The third patient was an Orthodox Jewish woman of about 50. While taking her car to a dealer to be serviced, the garage door crashed on her head. Her first reaction was terror: she was afraid she was going to die. While recounting the story, she was still fearful. Her body was frozen, except for her eyes, which darted back and forth. Her husband took her to the emergency room, where the doctor diagnosed her problem as nothing serious, just a bump on the head. However, she began suffering a range of symptoms. She began seeing double, was dizzy, and suffered from poor balance. She suffered from headaches, feeling like her head was in a helmet a size too small. She became forgetful, especially when she became tired in the afternoon. She suffered from seizures, brought on by exposure to flickering light. She also suffered from overpowering sleepiness, dissociative states. Her eyelids drooped and felt heavy. She felt as if she were in a cloud. The prescription was Opium on account of the fearfulness, sleepiness, and Dis-associative state.
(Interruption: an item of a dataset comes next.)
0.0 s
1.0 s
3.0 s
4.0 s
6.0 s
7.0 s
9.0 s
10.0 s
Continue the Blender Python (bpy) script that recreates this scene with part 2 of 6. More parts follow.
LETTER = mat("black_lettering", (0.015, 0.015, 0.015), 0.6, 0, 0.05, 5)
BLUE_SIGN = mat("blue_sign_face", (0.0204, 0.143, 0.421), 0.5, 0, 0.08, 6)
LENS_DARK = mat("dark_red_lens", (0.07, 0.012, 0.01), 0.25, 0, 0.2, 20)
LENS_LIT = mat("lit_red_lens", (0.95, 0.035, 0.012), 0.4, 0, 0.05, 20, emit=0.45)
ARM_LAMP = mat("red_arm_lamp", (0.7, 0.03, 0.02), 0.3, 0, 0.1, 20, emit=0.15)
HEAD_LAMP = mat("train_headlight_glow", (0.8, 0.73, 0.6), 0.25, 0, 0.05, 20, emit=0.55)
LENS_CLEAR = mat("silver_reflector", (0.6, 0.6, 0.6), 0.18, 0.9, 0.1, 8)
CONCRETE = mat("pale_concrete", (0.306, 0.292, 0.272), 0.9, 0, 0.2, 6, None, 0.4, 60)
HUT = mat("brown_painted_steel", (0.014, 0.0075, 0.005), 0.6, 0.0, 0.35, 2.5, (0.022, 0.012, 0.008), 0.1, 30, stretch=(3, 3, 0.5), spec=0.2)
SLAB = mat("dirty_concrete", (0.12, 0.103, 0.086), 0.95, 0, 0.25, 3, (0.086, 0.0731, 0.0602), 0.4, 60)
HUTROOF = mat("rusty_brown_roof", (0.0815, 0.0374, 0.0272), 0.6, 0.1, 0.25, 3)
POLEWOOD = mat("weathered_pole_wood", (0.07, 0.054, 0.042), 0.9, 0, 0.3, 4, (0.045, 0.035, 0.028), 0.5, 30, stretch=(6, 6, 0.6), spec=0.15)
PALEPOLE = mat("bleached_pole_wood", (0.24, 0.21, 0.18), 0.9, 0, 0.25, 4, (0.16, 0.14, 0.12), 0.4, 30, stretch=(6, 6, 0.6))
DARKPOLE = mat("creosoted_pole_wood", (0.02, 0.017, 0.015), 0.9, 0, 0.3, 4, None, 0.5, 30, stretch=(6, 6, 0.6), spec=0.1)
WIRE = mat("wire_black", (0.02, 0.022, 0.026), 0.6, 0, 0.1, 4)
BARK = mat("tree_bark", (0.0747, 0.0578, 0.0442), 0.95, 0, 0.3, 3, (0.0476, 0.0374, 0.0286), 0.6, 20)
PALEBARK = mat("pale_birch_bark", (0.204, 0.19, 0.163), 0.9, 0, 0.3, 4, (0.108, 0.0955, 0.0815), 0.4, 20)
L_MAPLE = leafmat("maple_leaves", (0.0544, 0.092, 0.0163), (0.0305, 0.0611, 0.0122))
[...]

All three patients showed significant improvement after four months treatment.
Scientific Study: Homeopathy for Mild Traumatic Brain Injury
J Head Trauma Rehabil. 1999 Dec;14(6):521-42.
Homeopathic treatment of mild traumatic brain injury: A randomized, double-blind, placebo-controlled clinical trial.
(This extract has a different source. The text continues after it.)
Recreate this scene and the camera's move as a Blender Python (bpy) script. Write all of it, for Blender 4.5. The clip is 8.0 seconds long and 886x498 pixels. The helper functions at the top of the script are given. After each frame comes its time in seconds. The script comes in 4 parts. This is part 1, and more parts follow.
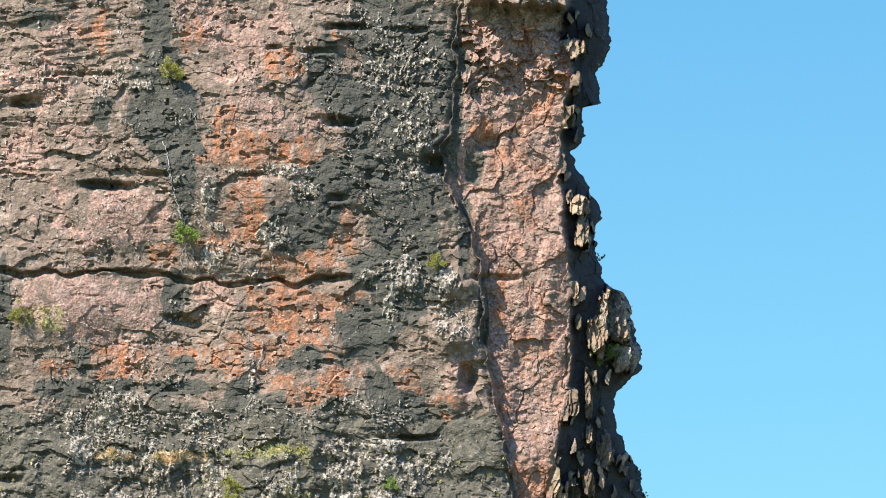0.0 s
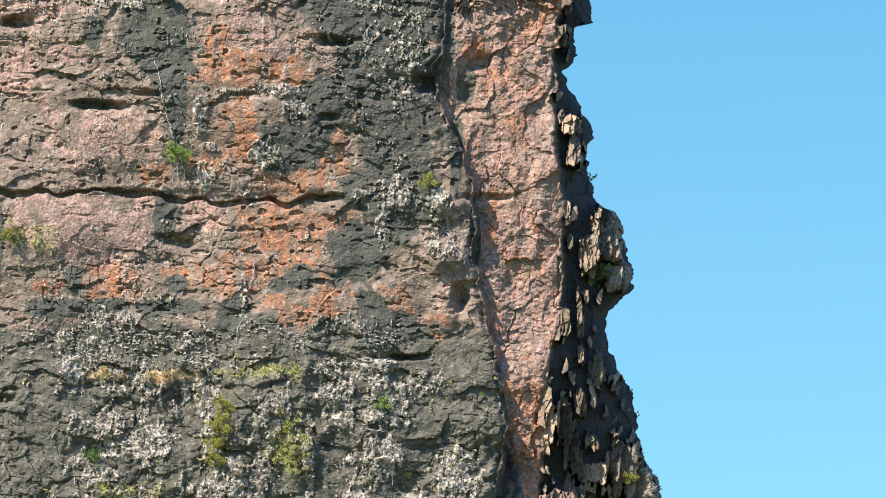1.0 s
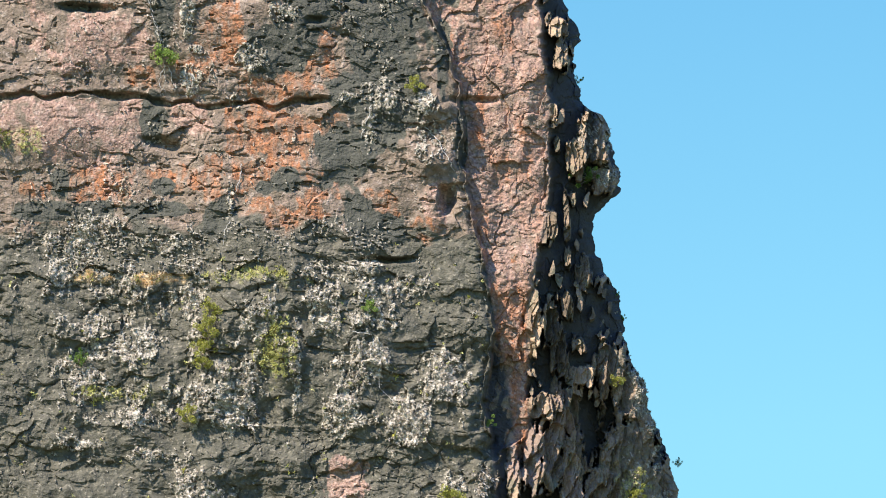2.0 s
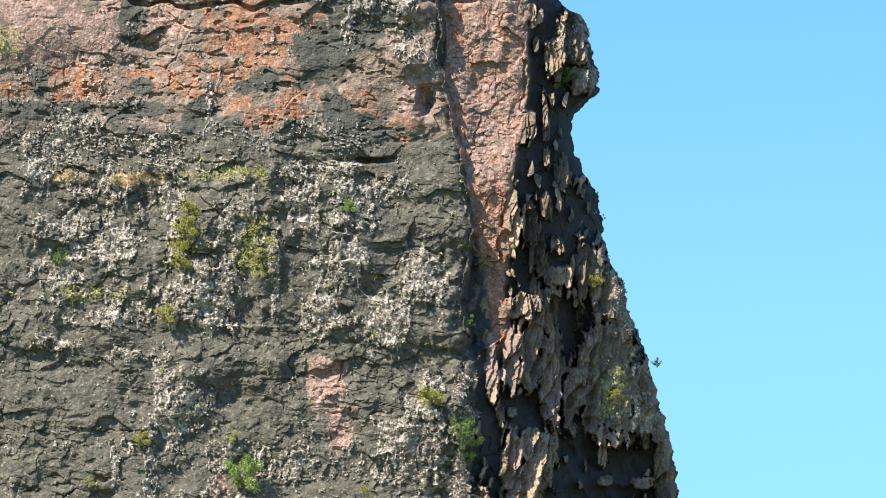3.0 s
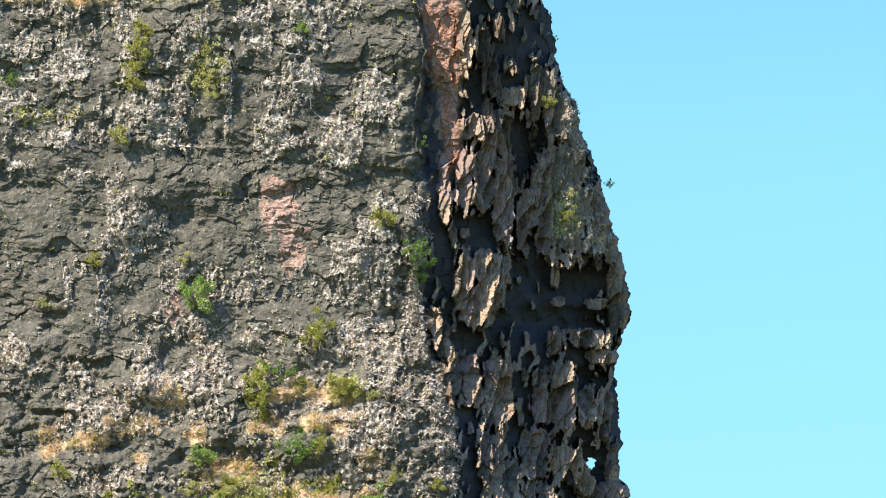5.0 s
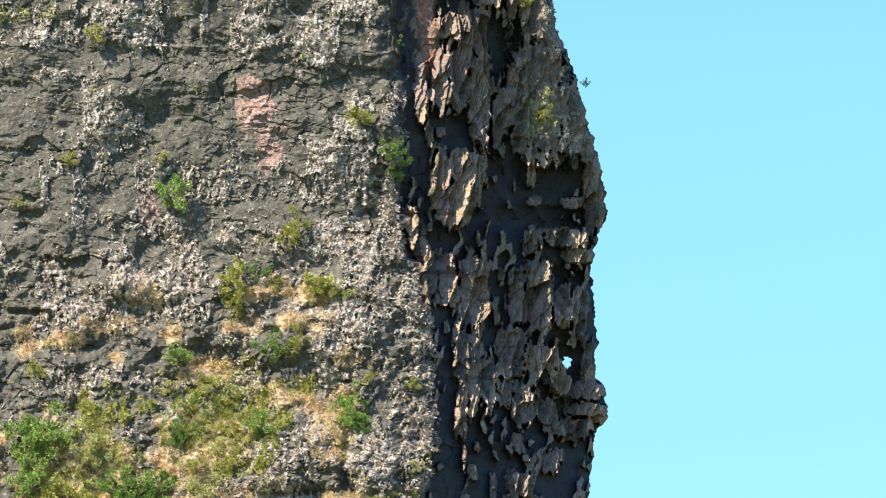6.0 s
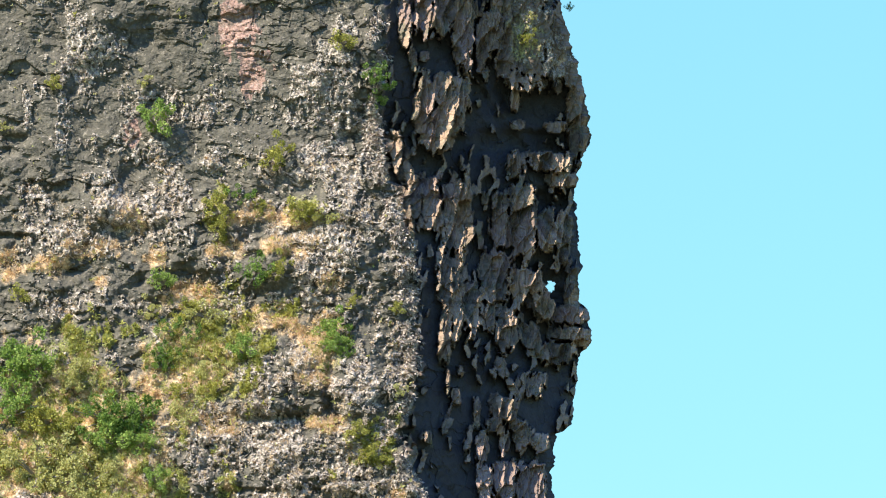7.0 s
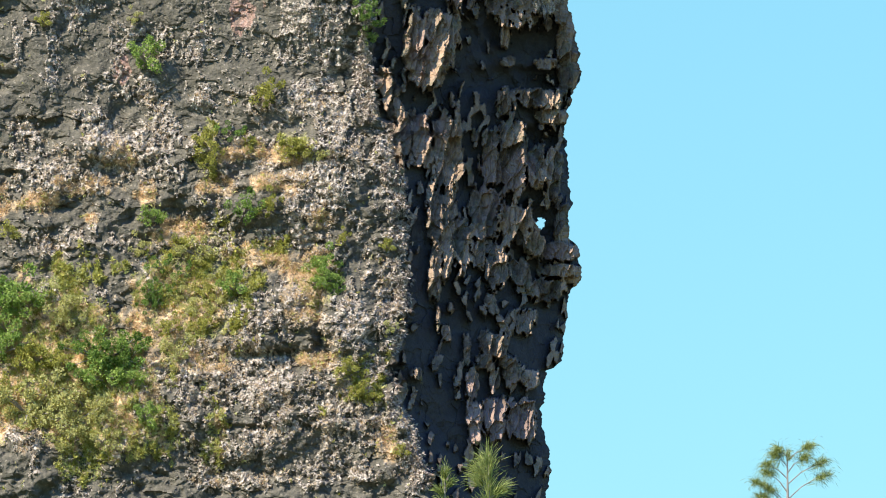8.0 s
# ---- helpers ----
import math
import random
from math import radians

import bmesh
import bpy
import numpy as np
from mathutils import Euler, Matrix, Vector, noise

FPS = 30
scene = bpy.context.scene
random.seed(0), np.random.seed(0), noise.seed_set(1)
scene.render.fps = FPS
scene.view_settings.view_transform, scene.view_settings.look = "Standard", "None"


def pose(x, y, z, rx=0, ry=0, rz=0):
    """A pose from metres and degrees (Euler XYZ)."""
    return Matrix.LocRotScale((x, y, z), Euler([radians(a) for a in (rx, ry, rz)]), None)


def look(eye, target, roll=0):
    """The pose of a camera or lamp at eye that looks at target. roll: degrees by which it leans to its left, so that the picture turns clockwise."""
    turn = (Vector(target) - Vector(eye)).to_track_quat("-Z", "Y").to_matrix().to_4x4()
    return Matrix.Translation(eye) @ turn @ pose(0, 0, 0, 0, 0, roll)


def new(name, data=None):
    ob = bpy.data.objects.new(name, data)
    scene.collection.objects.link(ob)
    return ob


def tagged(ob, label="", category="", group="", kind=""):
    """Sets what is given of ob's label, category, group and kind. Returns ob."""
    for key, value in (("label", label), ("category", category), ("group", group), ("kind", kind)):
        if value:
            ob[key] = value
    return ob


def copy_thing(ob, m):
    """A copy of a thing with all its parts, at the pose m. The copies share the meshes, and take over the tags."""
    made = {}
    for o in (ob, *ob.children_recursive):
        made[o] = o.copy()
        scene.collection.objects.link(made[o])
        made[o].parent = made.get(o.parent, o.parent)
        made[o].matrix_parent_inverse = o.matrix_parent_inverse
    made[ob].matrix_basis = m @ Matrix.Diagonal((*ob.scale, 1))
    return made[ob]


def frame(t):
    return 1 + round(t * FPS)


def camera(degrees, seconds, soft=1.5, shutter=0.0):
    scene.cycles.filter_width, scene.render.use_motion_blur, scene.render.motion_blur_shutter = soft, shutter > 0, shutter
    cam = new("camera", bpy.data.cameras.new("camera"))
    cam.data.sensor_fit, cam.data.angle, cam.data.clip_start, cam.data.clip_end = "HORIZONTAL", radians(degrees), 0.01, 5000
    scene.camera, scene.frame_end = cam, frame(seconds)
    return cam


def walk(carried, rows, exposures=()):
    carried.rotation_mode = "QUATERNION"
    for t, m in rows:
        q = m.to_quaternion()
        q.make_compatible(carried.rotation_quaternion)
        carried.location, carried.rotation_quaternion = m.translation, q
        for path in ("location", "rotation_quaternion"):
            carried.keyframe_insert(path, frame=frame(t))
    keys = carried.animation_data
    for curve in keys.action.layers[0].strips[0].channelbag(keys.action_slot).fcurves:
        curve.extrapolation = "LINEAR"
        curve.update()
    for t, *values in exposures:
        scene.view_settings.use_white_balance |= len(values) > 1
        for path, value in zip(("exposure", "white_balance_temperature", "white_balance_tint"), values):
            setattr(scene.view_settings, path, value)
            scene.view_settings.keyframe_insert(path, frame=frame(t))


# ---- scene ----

Chapman EH1, Weintraub RJ, Milburn MA, Pirozzi TO, Woo E.
BACKGROUND: Mild traumatic brain injury (MTBI) affects 750,000 persons in the United States annually. Five to fifteen percent have persistent dysfunction and disability. No effective, standard pharmacological treatment exists specifically for this problem. We designed a pilot research project to study the clinical effectiveness of homeopathic medicine in the treatment of persistent MTBI.
METHOD: A randomized, double-blind, placebo-controlled trial of 60 patients, with a four-month follow-up (N = 50), was conducted at Spaulding Rehabilitation Hospital (SRH). Patients with persistent MTBI (mean 2.93 years since injury, SD 3.1) were randomly assigned to receive a homeopathic medicine or placebo. The primary outcome measure was the subject-rated SRH-MBTI Functional Assessment, composed of three subtests: a Difficulty with Situations Scale (DSS), a Symptom Rating Scale (SRS), and a Participation in Daily Activities Scale (PDAS). The SRH Cognitive-Linguistic Test Battery was used as the secondary measure.
RESULTS: Analysis of covariance demonstrated that the homeopathic treatment was the only significant or near-significant predictor of improvement on DSS subtests (P =.009; 95% CI -.895 to -.15), SRS (P =.058; 95% CI -.548 to.01) and the Ten Most Common Symptoms of MTBI (P =.027; 95% CI -.766 to -.048). These results indicate a significant improvement from the homeopathic treatment versus the control and translate into clinically significant outcomes.
CONCLUSIONS: This study suggests that homeopathy may have a role in treating persistent MTBI. Our findings require large-scale, independent replication.